Tuttavia – dato che non si potrebbe benché minimamente tollerare la protervia di chiunque si ingegni, peraltro riuscendoci, a far nominare “senatore” il suo “cavallo”, così come è accaduto nel caso che ha avuto come protagonista e vittima Giambattista Sciré – è doveroso e meritorio denunziare e combattere la corruzione e il deteriore costume del familismo accademico che sono fenomeni connessi al miserevole impoverimento culturale di molti dei cosiddetti “baroni” per effetto – come si è appena detto sopra – dei processi di alienazione e “mercificazione” della Cultura, ridotta a compiti di mero servizio alle esigenze dei “mercati” e, non di rado, alle sue connesse mafie e massonerie.

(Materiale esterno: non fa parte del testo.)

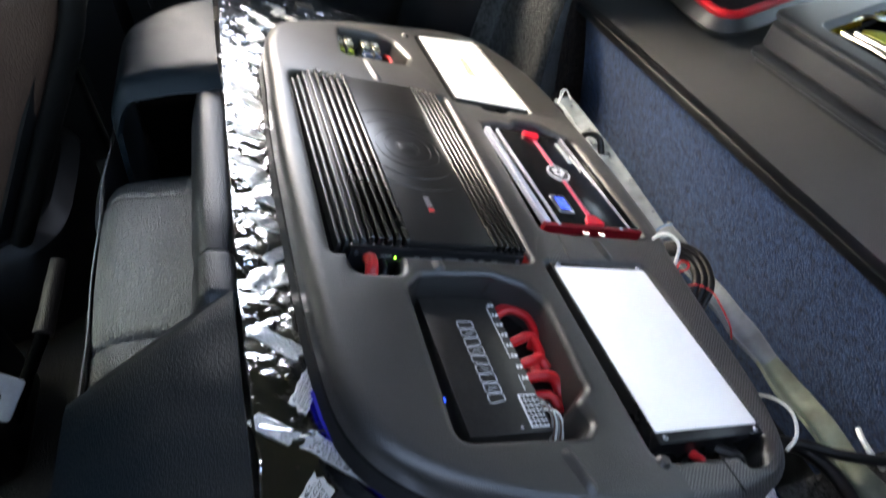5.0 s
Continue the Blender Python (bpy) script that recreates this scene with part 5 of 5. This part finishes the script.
def build_sill():
    s = thing("load_sill", "pale grey-green painted steel floor rail behind the backrest", "floor rail", kind="structure")
    def f(u, v):
        y = 0.115 + 0.40 * v
        x = 0.230 + 0.036 * max(0, y) + 0.033 * u + (0.004 * noise.noise(Vector((3, y * 30, 0))) if u < 0.3 else 0)
        z = 0.487 + 0.016 * min(1, v * 1.8) - 0.002 * math.sin(math.pi * u) + 0.0015 * noise.noise(Vector((x * 30, y * 18, 0))) - 0.05 * max(0, 0.12 - u)
        return Vector((x, y, z))
    part("rail", solid_sheet(f, 14, 60, 0.004), STEEL, s)
    def low(u, v):
        y = -0.45 + 0.60 * v
        x = 0.248 + 0.034 * u + 0.004 * noise.noise(Vector((7, y * 20, u)))
        return Vector((x, y, 0.468 + 0.016 * v - 0.012 * math.sin(math.pi * u) + 0.006 * noise.noise(Vector((x * 30, y * 16, 3)))))
    part("dirty_rail", solid_sheet(lambda u, v: low(u, 0.55 * v), 10, 30, 0.004), STEEL_DIRTY, s, "stained olive-grey end of the rail")
    part("low_rail", solid_sheet(lambda u, v: low(u, 0.55 + 0.45 * v), 10, 24, 0.004), STEEL, s)
    for k in range(5):
        bm = bmesh.new()
        add_disc(bm, (0.250 + 0.036 * (0.16 + 0.08 * k), 0.16 + 0.08 * k, 0.5035), 0.0035, 0.0025, 12, 0.001)
        part("weld_spot", bm, STEEL, s)
    c = thing("black_cable_bundle", "thick black cables curling behind the amplifier board", "cables")
    for k in range(3):
        o = 0.0088 * k - 0.0176
        part("cable", tube(smooth_line([(0.196 + o, 0.085 + 0.3 * o, 0.505), (0.224 + o, 0.060 + 0.5 * o, 0.530), (0.241 + o, 0.030, 0.535 + 0.2 * o), (0.237 + o, -0.006 - 0.3 * o, 0.531), (0.222 + o, -0.030 - 0.5 * o, 0.522), (0.188 + o, -0.052, 0.490)], 8), 0.0056, 12), BLACK_CABLE, c)
    part("blue_wire", tube(smooth_line([(0.220, 0.104, 0.518), (0.237, 0.106, 0.524), (0.254, 0.110, 0.518)]), 0.0020, 6), material("blue_wire", (0.04, 0.10, 0.20), 0.4), c)
    part("black_loop", tube(smooth_line([(0.226, 0.372, 0.500), (0.240, 0.364, 0.521), (0.254, 0.346, 0.519), (0.252, 0.326, 0.498)]), 0.006, 10), BLACK_CABLE, c)
    for k in range(3):
        part("crossing_wire", tube(smooth_line([(0.226, 0.368 + 0.004 * k, 0.515), (0.246, 0.360 + 0.003 * k, 0.520 - 0.002 * k), (0.266, 0.352 - 0.003 * k, 0.511), (0.276, 0.350 - 0.004 * k, 0.500)]), 0.0016, 6), GREY_WIRE, c)
    w = thing("white_cable", "white cable looping out from under the board", "cable", group="white cables beside the board")
    part("cable", tube(smooth_line([(0.186, 0.068, 0.540), (0.200, 0.066, 0.553), (0.212, 0.057, 0.553), (0.214, 0.040, 0.548), (0.200, 0.022, 0.530)], 8), 0.0024, 10), WHITE_CABLE, w)
    w = thing("white_cable", "white cable end looping at the board's near corner", "cable", group="white cables beside the board")
    part("cable", tube(smooth_line([(0.190, -0.170, 0.505), (0.206, -0.190, 0.515), (0.214, -0.212, 0.514), (0.206, -0.234, 0.506), (0.19, -0.243, 0.495)], 8), 0.0021, 10), WHITE_CABLE, w)
    w = thing("white_cable", "white cable hanging at the box's foot", "cable", group="white cables beside the board")
    part("cable", tube(smooth_line([(0.306, -0.238, 0.472), (0.296, -0.252, 0.478), (0.294, -0.268, 0.476), (0.304, -0.285, 0.462)], 8), 0.0034, 10), WHITE_CABLE, w)
    r = thing("red_wire", "thin red wire running down to the floor rail", "wire")
    part("wire", tube(smooth_line([(0.196, -0.012, 0.528), (0.207, -0.021, 0.536), (0.218, -0.037, 0.536), (0.221, -0.055, 0.529), (0.222, -0.081, 0.516), (0.219, -0.094, 0.505)], 8), 0.0013, 6), RED_CABLE, r)
    part("curl", tube(smooth_line([(0.196, 0.012, 0.532), (0.206, 0.020, 0.540), (0.214, 0.014, 0.541), (0.208, 0.006, 0.540), (0.198, 0.008, 0.535)], 6), 0.0015, 6), RED_CABLE, r)
    z = thing("cable_tie", "white cable tie ends at the board's far corner", "cable tie")
    part("tie", tube(smooth_line([(0.246, 0.490, 0.512), (0.252, 0.500, 0.526), (0.262, 0.497, 0.528), (0.266, 0.484, 0.515)], 6), 0.0012, 6), WHITE_CABLE, z)
    part("tie_end", tube(smooth_line([(0.233, 0.472, 0.522), (0.248, 0.486, 0.528), (0.262, 0.505, 0.524)], 6), 0.0011, 6), WHITE_CABLE, z)
    k = thing("black_hose", "thick black cable running over the carpet beside the board", "cable")
    part("hose", tube(smooth_line([(0.19, -0.225, 0.475), (0.220, -0.240, 0.486), (0.250, -0.262, 0.486), (0.300, -0.285, 0.482), (0.36, -0.30, 0.474)], 8), 0.0065, 10), BLACK_CABLE, k)
    part("hose", tube(smooth_line([(0.20, -0.215, 0.465), (0.226, -0.240, 0.472), (0.238, -0.288, 0.472), (0.224, -0.352, 0.470), (0.20, -0.44, 0.46)], 8), 0.0085, 10), BLACK_CABLE, k)
    f = thing("boot_floor_carpet", "dark grey carpet at the boot's near edge", "carpet", kind="structure")
    def g(u, v):
        x, y = 0.12 + 0.27 * u, -0.46 + 0.20 * v
        return Vector((x, y, 0.440 + 0.008 * noise.noise(Vector((x * 12, y * 12, 0)))))
    part("carpet", solid_sheet(g, 10, 10, 0.01), CARPET_GREY, f)


build_sill()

Come si vede, si tratta di una questione molto complessa che forse nel nuovo Medioevo che stiamo attraversando vedrà ancora più aggravate e non superate le sue difficoltà che in gran parte si riassumono nel problema di come conciliare la sovranità rivendicata dalla scienza con le istanze di equità del diritto pubblico. E un siffatto, arduo problema andrà incontro ad altri tentativi sbagliati e funesti di soluzione che, purtroppo, si chiameranno ancora….“riforme” (quasi che non ne avessimo già avute abbastanza, e da decenni sempre al ribasso!). Ma l’ottimo Riccardo Iacona e le piazze delle opinioni che sono solite fingere di”scandalizzarsi” e di invocare onestà e correttezza, se ci riescono, si guardino dal considerare i concorsi universitari alla stregua di una qualsiasi operazione per sistemare un po’ dei bravi laureati disoccupati, o di una selezione per dirigenti d’azienda o per il personale di concetto di un Ministero, se non delle Poste e del Catasto. Con idee del genere in testa mostrano soltanto di non capire che cosa è stata e che cosa dovrebbe ancora essere l’Università, a meno che non si persegua l'ipotesi di avviarla ad una lenta, inesorabile "privatizzazione".